В тот вечер заряжает дождь. Льет весь следующий день, без перерыва или даже намека на него. Курьеры-велосипедисты не могут заниматься своим делом. Он остается у себя в комнате, убивает время, слушая музыку по радио, подремывая, а из щели в потолке в ведро на полу капает вода.
На третий день дождя дверь в его комнату распахивается, и перед ним предстает Давид, мокрый насквозь, волосы прилипли к черепу.
– Я сбежал, – объявляет он. – Сбежал из Академии.
– Ты сбежал из Академии! Заходи, закрывай дверь, снимай все мокрое, ты же, небось, промерз до костей. Я думал, тебе в Академии нравится. Что-то случилось? – Говоря все это, он хлопочет вокруг мальчика: раздевает его, оборачивает полотенцем.
– Аны Магдалены нет. И Дмитрия. Их обоих нет.
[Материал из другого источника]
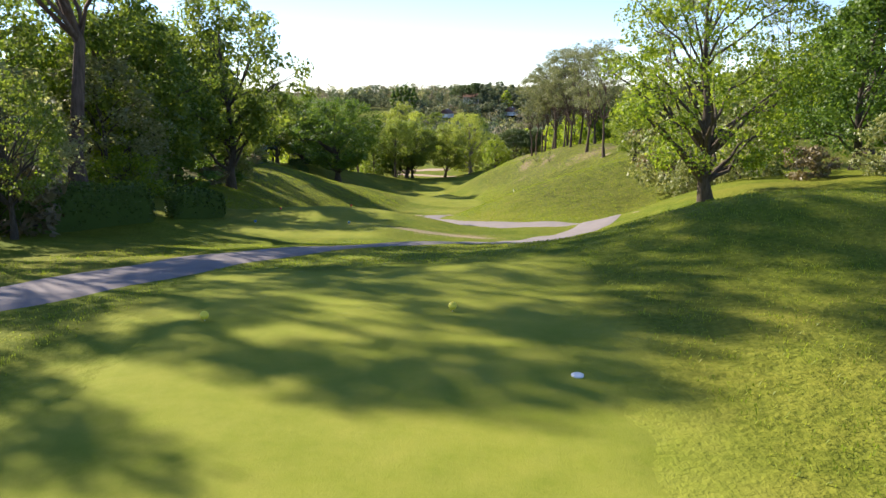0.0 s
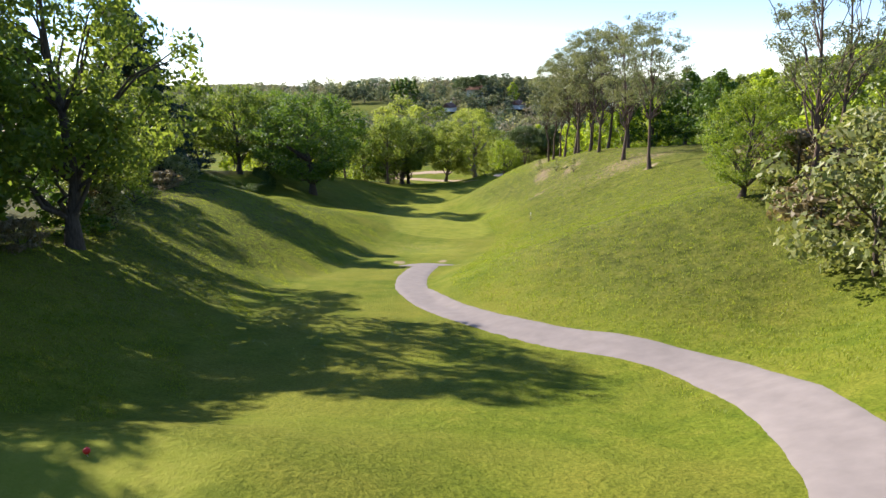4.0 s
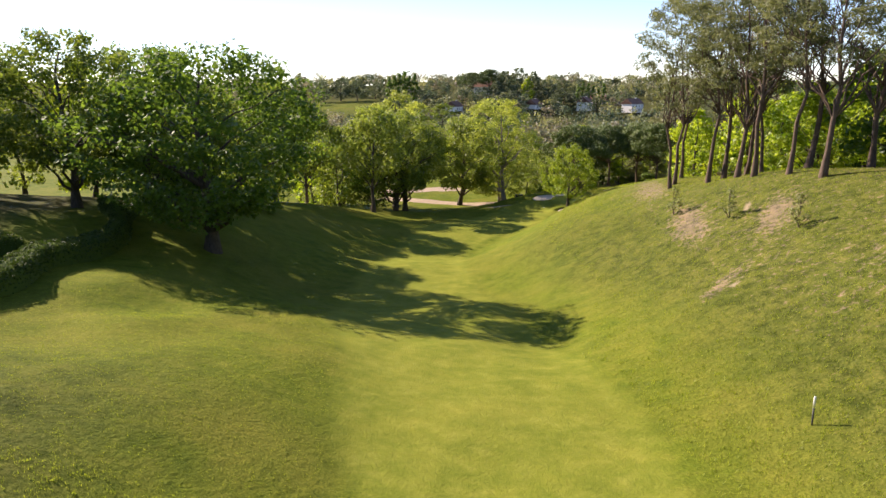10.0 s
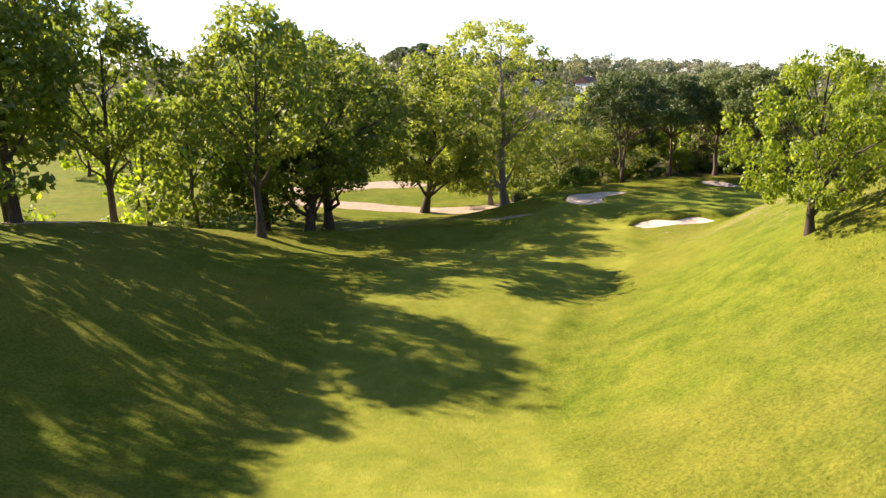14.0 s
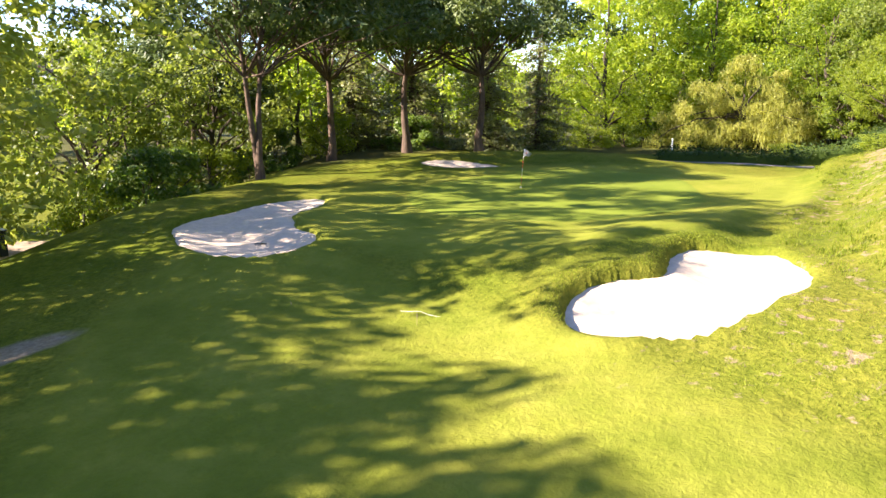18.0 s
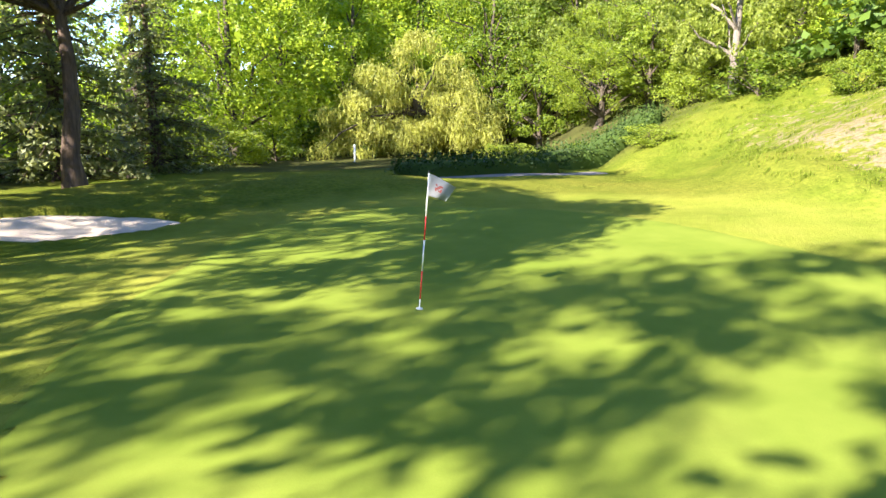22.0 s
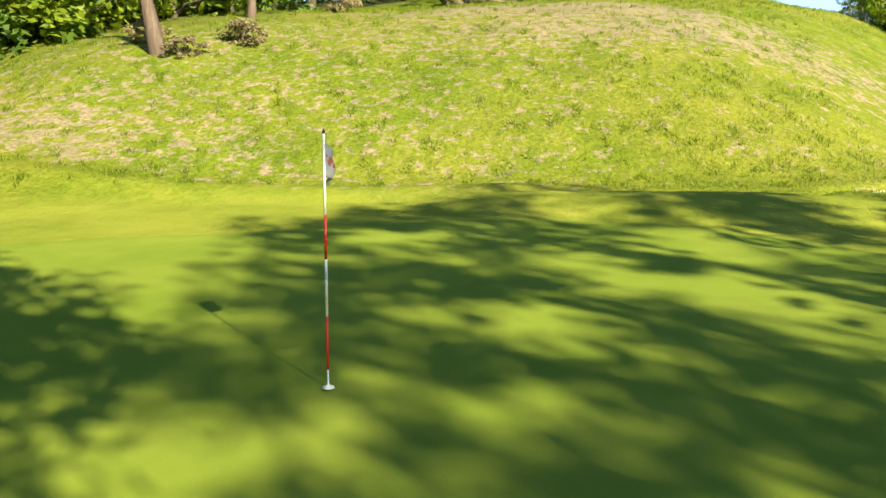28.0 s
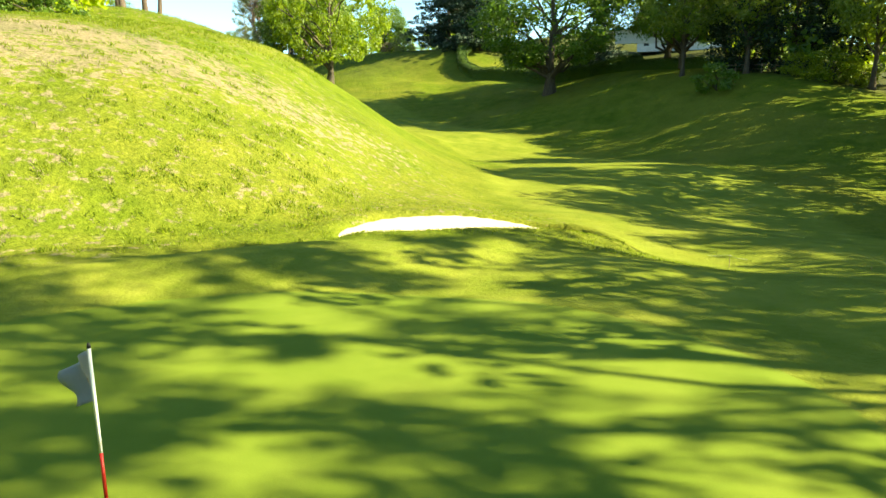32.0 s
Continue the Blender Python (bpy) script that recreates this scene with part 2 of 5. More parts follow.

– Уверен, этому есть объяснение. Они знают, что ты здесь? Сеньор Арройо знает? А Алеша?
Мальчик качает головой.
– Они же волноваться будут. Давай я тебе что-нибудь дам попить, чтобы ты согрелся, а потом пойду позвоню им, скажу, что с тобой все в порядке.
Натянув свой желтый клеенчатый дождевик и моряцкую шляпу, он отправляется под ливень. Из телефонной будки на углу звонит в Академию. Никто не отвечает.